Increasingly, as cities need more help to offset widespread flooding, that help is coming from the federal government, which presents more complicated problems. Considerations for residents, neighborhoods and the surrounding ecosystem need to be front of mind when protecting cities from the deluge.

The Army Corps of Engineers’ proposal for the Charleston storm surge structure is currently in the hands of Congress. If approved, it would move into the design phase.

Changing vulnerabilities

Morris’s first week of work, Sept. 7, 2021, was wrapped up in the whirlwind that’s placing a conservation easement on land that was poised for development in Charleston. And like some of the development worry in the city, the low-lying property was a concern.

“In the dialogue, we said do not develop unwisely in these low areas that aren’t developed yet, because the marsh is in the inter-tidal area, and the marsh wants to grow there as sea level rises,” Morris reminded. “If you put people there in an unwise fashion, you’re gonna create flood risk for them and lose the benefit of the marshes.”

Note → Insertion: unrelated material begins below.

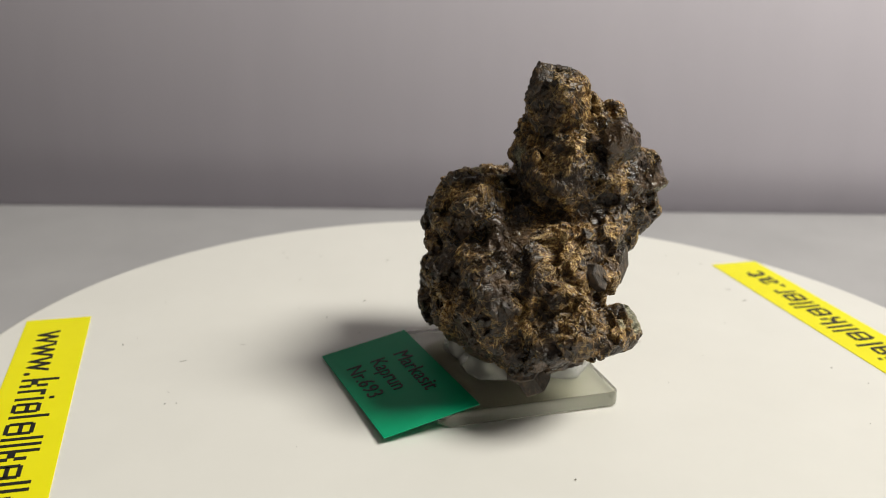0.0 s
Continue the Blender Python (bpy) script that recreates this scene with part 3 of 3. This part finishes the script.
def fold_depth(pts, width):
    """1 along the folds, falling off to both sides within about width millimetres."""
    pts = pts + 0.5 * np.sin(pts[:, [1, 2, 0]] * 0.9) + 0.3 * np.sin(pts[:, [2, 0, 1]] * 2.1)
    least = np.full(len(pts), 99.0)
    for row in FOLDS:
        p, q = np.array(row[:3]), np.array(row[3:])
        mid, reach = (p + q) / 2, np.linalg.norm(q - p) / 2 + 8
        near = np.nonzero((np.abs(pts - mid) < reach).all(1))[0]
        w = pts[near] - p
        t = np.clip((w @ (q - p)) / ((q - p) @ (q - p)), 0, 1)
        least[near] = np.minimum(least[near], np.linalg.norm(w - t[:, None] * (q - p), axis=1))
    return np.exp(-least / width)


def spots(pts, rows, swell=1.0):
    out = np.zeros(len(pts))
    for x, y, z, r in rows:
        out = np.maximum(out, np.exp(-(((pts - (x, y, z)) ** 2).sum(1)) / (swell * r) ** 2))
    return out


def finer(verts, quads):
    """Splits each quad into four."""
    n = len(verts)
    e = np.sort(np.stack([quads, np.roll(quads, -1, 1)], 2).reshape(-1, 2), 1)
    key, back = np.unique(e[:, 0] * n + e[:, 1], return_inverse=True)
    back = back.reshape(-1)
    mids = (verts[key // n] + verts[key % n]) / 2
    mid = n + back.reshape(-1, 4)
    hub = n + len(key) + np.arange(len(quads))
    out = [np.stack([quads[:, k], mid[:, k], hub, mid[:, k - 1]], 1) for k in range(4)]
    return np.concatenate([verts, mids, verts[quads].mean(1)]), np.concatenate(out)


def soft_normals(verts, quads, rounds):
    nrm = normals_of(verts, quads)
    for _ in range(rounds):
        nrm = relax(verts, quads, nrm)
    return nrm / np.maximum(np.linalg.norm(nrm, axis=1), 1e-9)[:, None]


def ore():
    step = 0.36
    axes = (np.arange(-24, 38, step), np.arange(-34, 36, step), np.arange(0.5, 73, step))
    whole = np.full(tuple(len(a) for a in axes), 5.0)
    for lumps in (WAIST, BELLY, NECK, FOOT, CROWN, PEAK_TIPS):
        grow(whole, axes, lumps, 2.0, 1)
    # the lobes stand out, and the mass between them lies deeper
    field = np.full(whole.shape, 5.0)
    grow(field, axes, LOBES, 0.6, 1, 1.27)
    field = np.maximum(whole, np.minimum(field, whole + 3.2))
    near = np.argwhere(np.abs(field) < 5.0)
    pts = np.stack([axes[k][near[:, k]] for k in range(3)], 1)
    field[tuple(near.T)] += 3.8 * fold_depth(pts, 1.6)
    verts, quads = one_piece(*skin(field - 0.55, axes))
    for _ in range(3):
        verts = 0.5 * verts + 0.5 * relax(verts, quads, verts)
    rng = np.random.default_rng(11)
    verts, big = chip(verts, soft_normals(verts, quads, 4), 520, 0.20, 0.9, rng, 0.12)
    patch = rng.uniform(0, 1, 520)[big]
    for _ in range(4):
        patch = relax(verts, quads, patch)
    both, quads = finer(np.column_stack([verts, patch]), quads)
    verts, patch = both[:, :3], both[:, 3]
    verts = 0.4 * verts + 0.6 * relax(verts, quads, verts)
    gloss = spots(verts, GLOSSY)
    rusty = spots(verts, RUSTY, 1.15)
    crust = spots(verts, CRUST)
    # grains: small broken faces, then pits and ridges; the bare crystal faces stay smoother
    # one flank is bare and dark, with little rust; the next one is golden, more so to stand in for lit highlights
    facing = soft_normals(verts, quads, 6)
    flank = np.clip(facing @ np.array((0.46, -0.89, 0.0)), 0, 1)
    golden = np.clip(facing @ np.array((0.88, 0.47, 0.0)), 0, 1)
    rough = (1.0 - 0.75 * np.clip(1.4 * gloss, 0, 1)) * (1.0 - 0.45 * flank)
    verts0 = verts
    verts, block = chip(verts, soft_normals(verts, quads, 4), 2400, 0.22, 0.24, rng, 0.03)
    moved, small = chip(verts, soft_normals(verts, quads, 2), 11000, 0.26, 0.11, rng, 0.02)
    verts = verts + (moved - verts) * (0.3 + 0.7 * rough)[:, None]
    nrm = soft_normals(verts, quads, 2)
    pit = np.array([noise.ridged_multi_fractal(Vector(v), 0.9, 2.1, 4, 1.0, 2.0) for v in verts * 0.42])
    pit = (pit - pit.mean()) / pit.std()
    grit = np.array([noise.fractal(Vector(v), 0.7, 2.2, 3) for v in verts * 1.6])
    grit /= grit.std()
    verts = verts + nrm * ((0.085 * np.clip(pit, -2, 2) + 0.028 * np.clip(grit, -2.2, 2.2)) * rough)[:, None]
    ridge = np.clip(0.5 + 0.22 * pit + 0.18 * grit, 0, 1)
    tone = 0.3 * patch + 0.4 * rng.uniform(0, 1, 2400)[block] + 0.3 * rng.uniform(0, 1, 11000)[small]
    rust = np.clip(0.25 + 0.55 * rusty + 0.25 * fold_depth(verts0, 2.6) + 0.3 * (patch - 0.5) - 0.35 * gloss - 0.22 * flank + 0.16 * golden, 0, 1)
    me = bpy.data.meshes.new("ore")
    me.from_pydata((verts * 0.001).tolist(), [], quads.tolist())
    for name, values in (("facet", tone), ("rust", rust), ("crust", crust), ("gloss", gloss), ("ridge", ridge)):
        at = me.attributes.new(name, "FLOAT", "POINT")
        at.data.foreach_set("value", values.astype(np.float32))
    me.materials.append(M_ORE)
    me.shade_smooth()
    me.set_sharp_from_angle(angle=radians(28))
    return me


def glue_blob():
    step = 0.6
    axes = (np.arange(-16, 26, step), np.arange(-18, 24, step), np.arange(1.5, 18, step))
    field = np.full(tuple(len(a) for a in axes), 5.0)
    grow(field, axes, GLUE, 3.0, 1)
    X, Y, Z = np.meshgrid(*axes, indexing="ij")
    field = np.maximum(field, 3.3 - Z)
    verts, quads = skin(field, axes)
    for _ in range(2):
        verts = 0.4 * verts + 0.6 * relax(verts, quads, verts)
    verts[:, 2] = np.maximum(verts[:, 2], 3.3)
    me = bpy.data.meshes.new("glue")
    me.from_pydata((verts * 0.001).tolist(), [], quads.tolist())
    me.materials.append(M_GLUE)
    me.shade_smooth()
    return me


def rounded_plate(sx, sy, high, radius, m):
    """A plate with round corners and softened rims, its underside at z 0."""
    bm = bmesh.new()
    ring = []
    for cx, cy, a0 in ((1, 1, 0), (-1, 1, 90), (-1, -1, 180), (1, -1, 270)):
        for k in range(7):
            a = radians(a0 + 15 * k)
            ring.append((cx * (sx / 2 - radius) + radius * math.cos(a), cy * (sy / 2 - radius) + radius * math.sin(a)))
    layers = []
    for inset, z in ((0.0004, 0), (0, 0.0004), (0, high - 0.0004), (0.0001, high - 0.00012), (0.0004, high)):
        layers.append([bm.verts.new((x * (1 - 2 * inset / sx), y * (1 - 2 * inset / sy), z)) for x, y in ring])
    for lo, hi in zip(layers, layers[1:]):
        for k in range(len(ring)):
            j = (k + 1) % len(ring)
            bm.faces.new((lo[k], lo[j], hi[j], hi[k]))
    bm.faces.new(layers[0][::-1])
    bm.faces.new(layers[-1])
    bm.transform(m)
    return bm


# single crystals: place, bearing and rise of their face, width, height, depth, roll
CRYSTALS = [
    (25.4, -1, 29.6, -35, 21, 7, 10, 3, -25), (20.2, -15.1, 30.8, -39, 21, 4, 5, 3, 15), (18.1, -8.2, 24.4, -32, 23, 2, 6.5, 2.5, 8),
    (6, -21.2, 12.8, -92, 26, 5, 4.5, 4, 12)]
CRYSTALS = CRYSTALS + [
    (18.4, 5.4, 17.2, -36, 24, 7.5, 3.5, 3, -12), (9.8, -18.8, 11.9, -36, 26, 6.5, 6, 4, 35), (-16.4, 16, 19.2, 147, 24, 4.2, 4, 2, 0)]


def crystal(rock, rnd, x, y, z, bearing, rise, wide, high, deep, roll):
    bm = bmesh.new()
    w, h = wide / 2, high / 2
    outline = [(-w, -h * 0.6), (-w * 0.5, -h), (w * 0.7, -h * 0.9), (w, -h * 0.2), (w * 0.8, h * 0.8), (w * 0.1, h), (-w * 0.8, h * 0.7)]
    outline = [(a + rnd.uniform(-0.12, 0.12) * wide, b + rnd.uniform(-0.1, 0.1) * high) for a, b in outline]
    lean = (rnd.uniform(-0.12, 0.12), rnd.uniform(-0.12, 0.12))
    lo = [bm.verts.new((a * 1.15, b * 1.15, -deep)) for a, b in outline]
    hi = [bm.verts.new((a, b, 0.2 + lean[0] * a + lean[1] * b)) for a, b in outline]
    for k in range(7):
        j = (k + 1) % 7
        bm.faces.new((lo[k], lo[j], hi[j], hi[k]))
    bm.faces.new(hi)
    bm.faces.new(lo[::-1])
    bmesh.ops.bevel(bm, geom=bm.edges[:], offset=0.16, segments=1, affect="EDGES")
    n = Vector((math.cos(radians(rise)) * math.cos(radians(bearing)), math.cos(radians(rise)) * math.sin(radians(bearing)), math.sin(radians(rise))))
    m = Matrix.Translation((x, y, z)) @ n.to_track_quat("Z", "Y").to_matrix().to_4x4() @ pose(0, 0, 0, 0, 0, roll)
    bm.transform(Matrix.Diagonal((0.001, 0.001, 0.001, 1)) @ m)
    return part("crystal", bm, M_CRYSTAL, rock)


def thread(rock, points):
    """A fine hair over the ore: drawn-out glue, and the fibres of a white tuft."""
    cu = bpy.data.curves.new("fine_hair", "CURVE")
    cu.dimensions, cu.bevel_depth, cu.bevel_resolution = "3D", 0.00005, 1
    sp = cu.splines.new("NURBS")
    sp.points.add(len(points) - 1)
    for p, (x, y, z) in zip(sp.points, points):
        p.co = (x * 0.001, y * 0.001, z * 0.001, 1)
    sp.use_endpoint_u, sp.order_u = True, 3
    cu.materials.append(M_GLUE)
    ob = new("fine_hair", cu)
    ob.parent = rock


def specimen():
    root = new("mineral_specimen")
    tagged(root, "knobbly dark brown ore lump glued upright on a clear plate", "mineral")
    rock = new("ore", ore())
    rock.parent = root
    rnd = random.Random(4)
    for row in CRYSTALS:
        crystal(rock, rnd, *row)
    thread(rock, [(15.5, -4.2, 39.0), (18.1, -3.0, 39.1), (21.8, -3.2, 38.5), (23.8, -2.1, 35.8), (25.9, -1.2, 32.5), (27.0, 0.4, 29.6)])
    thread(rock, [(16.5, -2.9, 39.2), (21.1, -2.8, 38.9), (23.6, -2.2, 37.2), (24.0, -2.4, 35.3)])
    # a small tuft of white fibres, given the glue's material
    for tip in ((-3.5, 28.5, 39.5), (-6.0, 30.0, 38.0), (-1.5, 29.5, 41.0)):
        thread(rock, [(-2.6, 24.5, 36.5), (-3.2, 27.0, 39.0), tip])
    glue = new("glue", glue_blob())
    glue.parent = root
    tagged(glue, "milky clear glue under the ore")
    part("plate", rounded_plate(0.0392, 0.0412, 0.0033, 0.0022, pose(0.0015, 0.0025, 0.00005, 0, 0, 20.8)), M_PLATE, root,
         "greenish clear acrylic base plate")
    # green label: it lies over the plate's rim and slopes down to the disc
    rim = Matrix.Translation((-0.0236, 0.0147, 0.0036)) @ pose(0, 0, 0, 0, 0, -69.2) @ pose(0, 0, 0, 9.5)
    flat = (Matrix.Translation((-0.0236, 0.0147, 0)) @ pose(0, 0, 0, 0, 0, -69.2)).inverted() @ pose(-0.0208, -0.0079, 0, 0, 0, -62.2)
    m = rim @ flat
    lab = part("green_label", box(0.0410, 0.0207, 0.0002, m, 0.00005, 1), M_GREEN, root, "emerald green printed label, half on the plate")
    for body, y, length in (("Markasit", 0.0035, 0.0194), ("Kaprun", -0.0021, 0.0150), ("Nr.693", -0.0077, 0.0150)):
        part("print", fit_text(body, length, 0.0036), M_INK, lab).data.transform(m @ pose(-0.0104, y, 0.00017))
    return root


stone = specimen()

# ---- what moves ----


def motions():
    for thing in (table_disc, stone):
        walk(thing, [(t, pose(0, 0, TOP, 0, 0, -TURN_RATE * t)) for t in range(17)])


motions()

This is what Morris does. Consults. Educates. And communicates across the city, state and with federal entities like the Army Corps of Engineers.

At the top of his to-do list is completing the Coastal Risk Management plan, an updated comprehensive plan and keeping up with the Army Corps of Engineers to ensure they stay interested in Charleston.

Morris’s post is relatively new to him. To Charleston. And to the United States. The chief resilience officer position was cobbled together in cities across the nation after Hurricane Sandy’s 2012 aftermath, with a goal to bring together different departments and levels of government to combat climate change more efficiently.

“Climate change is changing our vulnerabilities ... and the hazards are increasing and they’re coalescing in some ways,” Morris said.

The immensity in tackling what is seen as a sinking city doesn’t intimidate him. The 62-year-old has been settled in Charleston, a surprise to the mountain-lover himself, for nearly a year.

And he has no intention of slowing down.